The assessment of documents containing data on PW management showed that Jambeck, J.R. [55] obtained 4313 citations for their publication “Plastic waste inputs from land into the ocean”. Geyer, R. [13] and Hidalgo-Ruz, V. [56] received 3675 and 2007 citations, respectively, for their particular works and were rated in the leading 3. In addition, it was found that only 10 articles received more than 1000 citations on the subject through 2021.

The leading countries, based on their participation in the research of PW management, were analyzed, and we discovered that only 48 countries produced at least 30 articles. The United States, India, and China each presented 871, 581, and 551 papers, respectively. However, the United States had the most citations (42,924), followed by the United Kingdom (30,071), and China (19,944).

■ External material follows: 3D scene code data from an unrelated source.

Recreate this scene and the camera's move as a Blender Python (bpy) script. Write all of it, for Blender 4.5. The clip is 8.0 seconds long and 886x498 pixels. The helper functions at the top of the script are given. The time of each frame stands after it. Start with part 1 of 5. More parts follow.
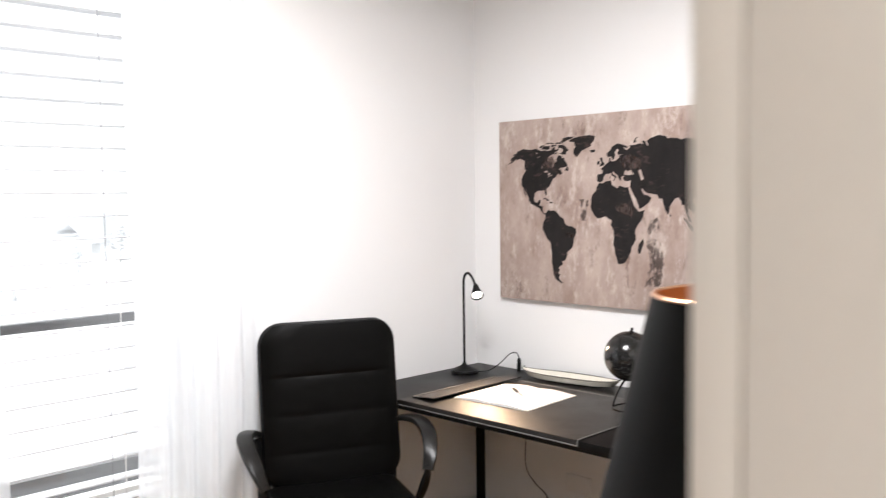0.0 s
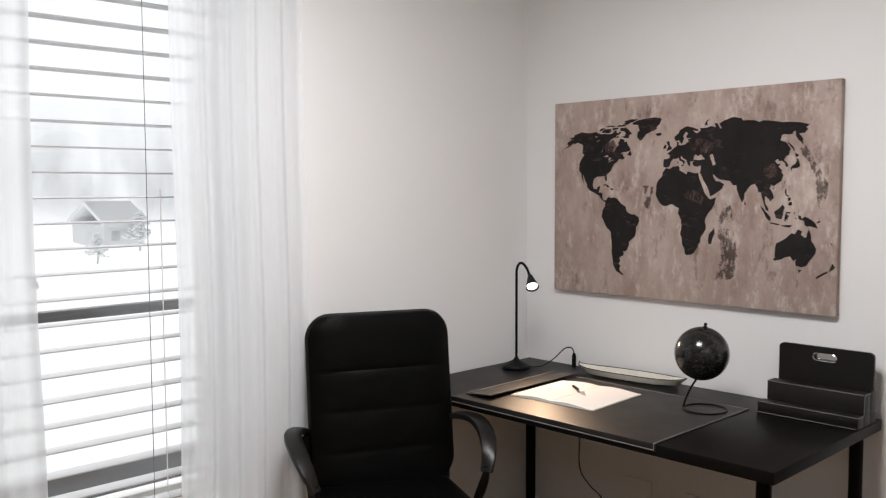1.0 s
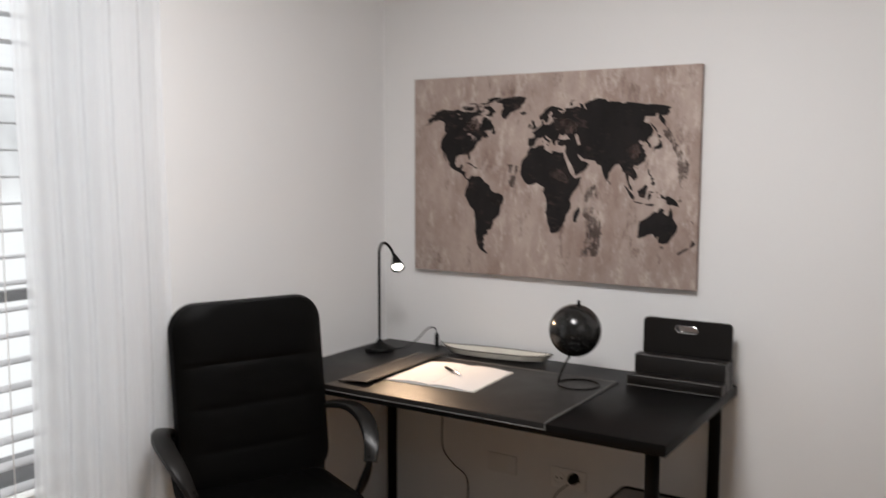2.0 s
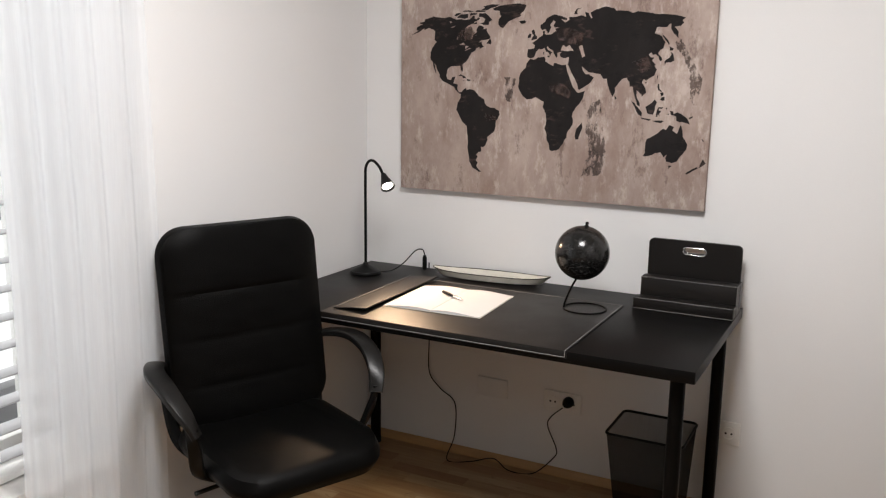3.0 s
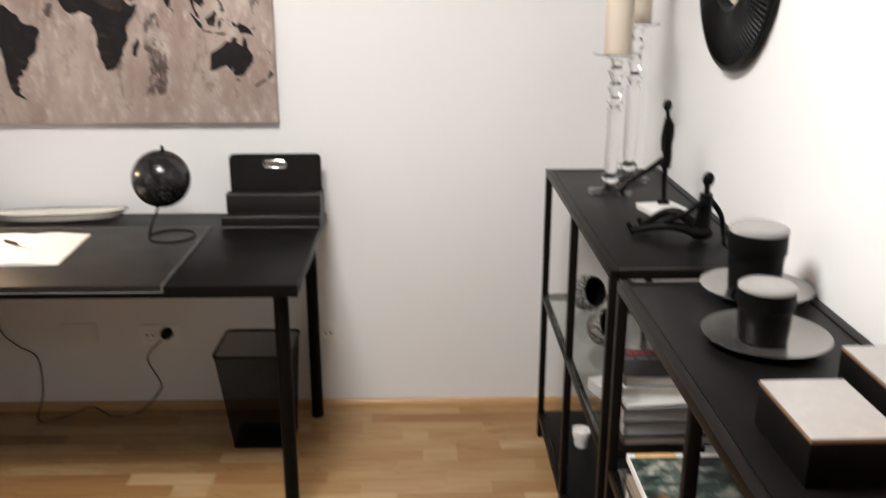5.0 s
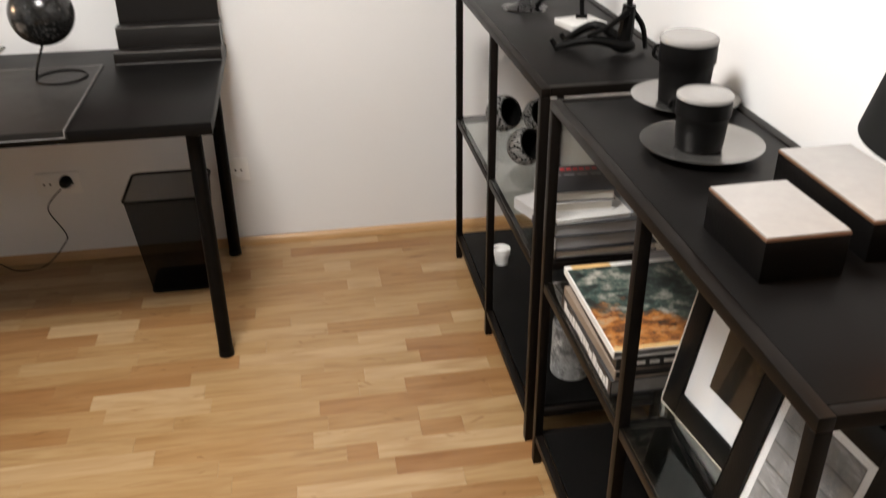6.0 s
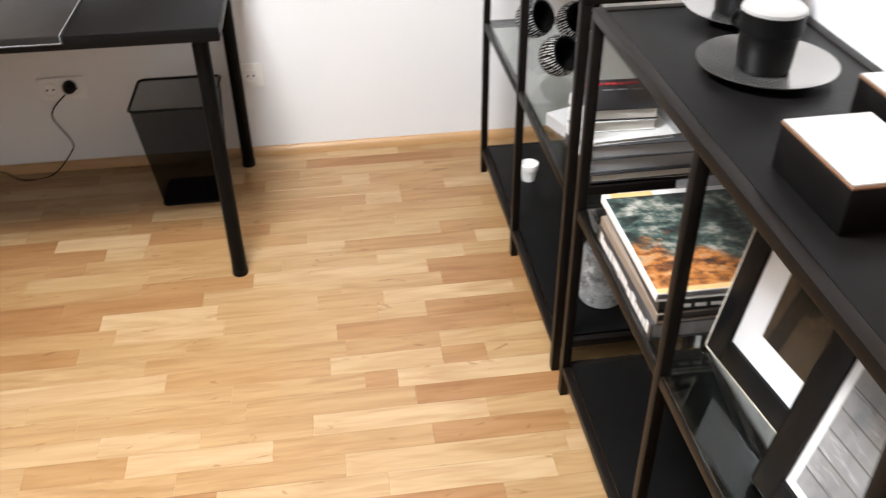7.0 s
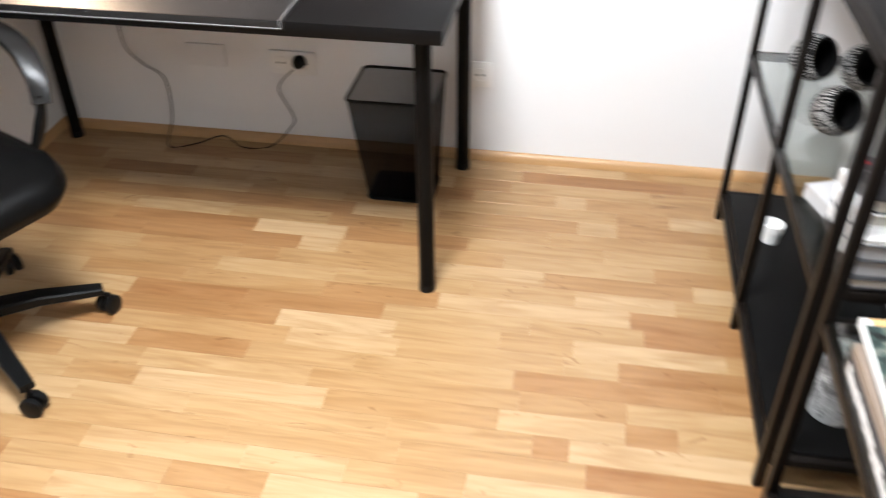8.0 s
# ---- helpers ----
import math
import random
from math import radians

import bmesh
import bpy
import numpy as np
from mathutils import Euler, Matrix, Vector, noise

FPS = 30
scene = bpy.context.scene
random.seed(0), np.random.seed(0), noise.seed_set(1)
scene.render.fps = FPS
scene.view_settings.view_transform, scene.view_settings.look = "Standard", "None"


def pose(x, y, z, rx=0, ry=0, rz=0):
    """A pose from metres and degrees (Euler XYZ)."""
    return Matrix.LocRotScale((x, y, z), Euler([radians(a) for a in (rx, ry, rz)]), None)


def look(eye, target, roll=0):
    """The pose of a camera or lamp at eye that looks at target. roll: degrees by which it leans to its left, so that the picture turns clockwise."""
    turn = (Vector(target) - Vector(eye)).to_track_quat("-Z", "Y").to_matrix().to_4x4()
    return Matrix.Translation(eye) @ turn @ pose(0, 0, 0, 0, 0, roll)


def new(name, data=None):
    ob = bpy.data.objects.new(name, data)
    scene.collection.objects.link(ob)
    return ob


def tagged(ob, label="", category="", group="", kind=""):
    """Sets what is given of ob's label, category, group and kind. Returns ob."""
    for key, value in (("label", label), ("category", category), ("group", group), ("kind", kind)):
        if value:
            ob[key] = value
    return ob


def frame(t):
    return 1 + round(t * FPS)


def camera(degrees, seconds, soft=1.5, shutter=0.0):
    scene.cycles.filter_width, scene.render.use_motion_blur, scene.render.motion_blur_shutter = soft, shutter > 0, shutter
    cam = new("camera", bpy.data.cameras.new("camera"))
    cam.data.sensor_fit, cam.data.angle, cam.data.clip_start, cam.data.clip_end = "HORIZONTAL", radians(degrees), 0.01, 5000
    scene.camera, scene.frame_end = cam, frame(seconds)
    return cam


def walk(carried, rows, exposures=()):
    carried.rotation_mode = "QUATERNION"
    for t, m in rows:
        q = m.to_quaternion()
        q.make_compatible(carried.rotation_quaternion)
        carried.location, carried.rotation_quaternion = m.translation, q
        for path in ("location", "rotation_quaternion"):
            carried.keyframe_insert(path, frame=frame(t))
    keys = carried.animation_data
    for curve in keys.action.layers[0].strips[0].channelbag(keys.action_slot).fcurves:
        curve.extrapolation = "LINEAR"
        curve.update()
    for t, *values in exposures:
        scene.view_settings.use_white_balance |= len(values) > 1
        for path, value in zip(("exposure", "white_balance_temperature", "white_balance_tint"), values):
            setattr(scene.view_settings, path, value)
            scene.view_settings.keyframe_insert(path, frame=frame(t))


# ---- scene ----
cam = camera(53.6, 8.0, soft=1.2, shutter=0.6)
PATH = [
    (0, (2.835, -2.89, 1.48), (1.425, -1.476, 1.363), -0.7),
    (0.5, (2.729, -2.926, 1.456), (1.295, -1.537, 1.326), -0.4),
    (1, (2.598, -2.859, 1.458), (1.164, -1.472, 1.321), -0.2),
    (1.5, (2.498, -2.873, 1.474), (1.19, -1.367, 1.328), -0.1),
    (2, (2.325, -2.95, 1.483), (1.256, -1.271, 1.281), 0.1),
    (2.2, (2.24, -2.987, 1.48), (1.254, -1.267, 1.216), 0.2),
    (3.3, (1.999, -2.902, 1.473), (1.105, -1.158, 1.072), 0.6),
    (3.5, (1.999, -2.887, 1.481), (1.118, -1.139, 1.073), 0.3),
    (4, (2.004, -2.904, 1.486), (1.341, -1.068, 1.048), 0.4),
    (4.5, (1.984, -2.918, 1.502), (1.765, -0.983, 1.045), 0.2),
    (5, (1.949, -2.906, 1.508), (1.991, -0.997, 0.912), 0.0),
    (5.2, (1.929, -2.919, 1.502), (2.037, -1.037, 0.834), 0.0),
    (6.3, (1.83, -2.867, 1.497), (2.143, -1.179, 0.47), -0.3),
    (6.5, (1.822, -2.855, 1.488), (2.144, -1.188, 0.431), -0.0),
    (7, (1.862, -2.735, 1.474), (2.081, -1.115, 0.323), -0.6),
    (7.5, (1.937, -2.595, 1.482), (1.921, -0.994, 0.284), -1.3),
    (8, (1.911, -2.448, 1.454), (1.635, -0.864, 0.265), -0.4),
]
walk(cam, [(t, look(eye, target, roll)) for t, eye, target, roll in PATH],
     exposures=[(0, 1.36, 6400, 10), (0.4, 1.0, 6400, 10), (0.8, 0.6, 6450, 10), (1.5, 0.36, 6500, 10), (2.2, 0.38, 6500, 10), (3.3, 0.8, 6600, 10), (4.4, 0.93, 6650, 9.5), (5.0, 0.92, 6700, 9), (6.3, 1.2, 6850, 9), (7.0, 1.82, 6200, 8), (8.0, 2.1, 6000, 7)])

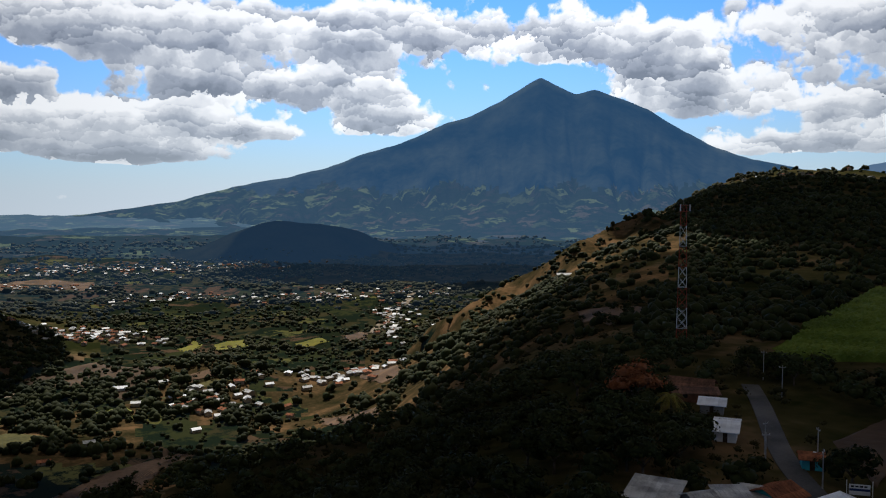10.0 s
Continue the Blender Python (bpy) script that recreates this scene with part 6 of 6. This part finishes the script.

According to past studies, PW management strategies are broadly classified into six categories: landfills, recycling, pyrolysis, liquefaction, road construction and tar, and concrete production. Among these, landfilling is the most undesirable strategy as it causes environmental and human health concerns. On the other hand, recycling has equal merits and demerits; pyrolysis and liquefaction have more significant by-products, such as fuel and char, but they demand high energy. However, the use of PW for road construction and concrete production were found to be the most effective methods.

Recycling PW to produce various products will result in sustainable solutions due to the prevention of the use of natural resources, the minimizing of waste management problems, the reduction of environmental pollution, and the production of eco-friendly materials at a lower cost.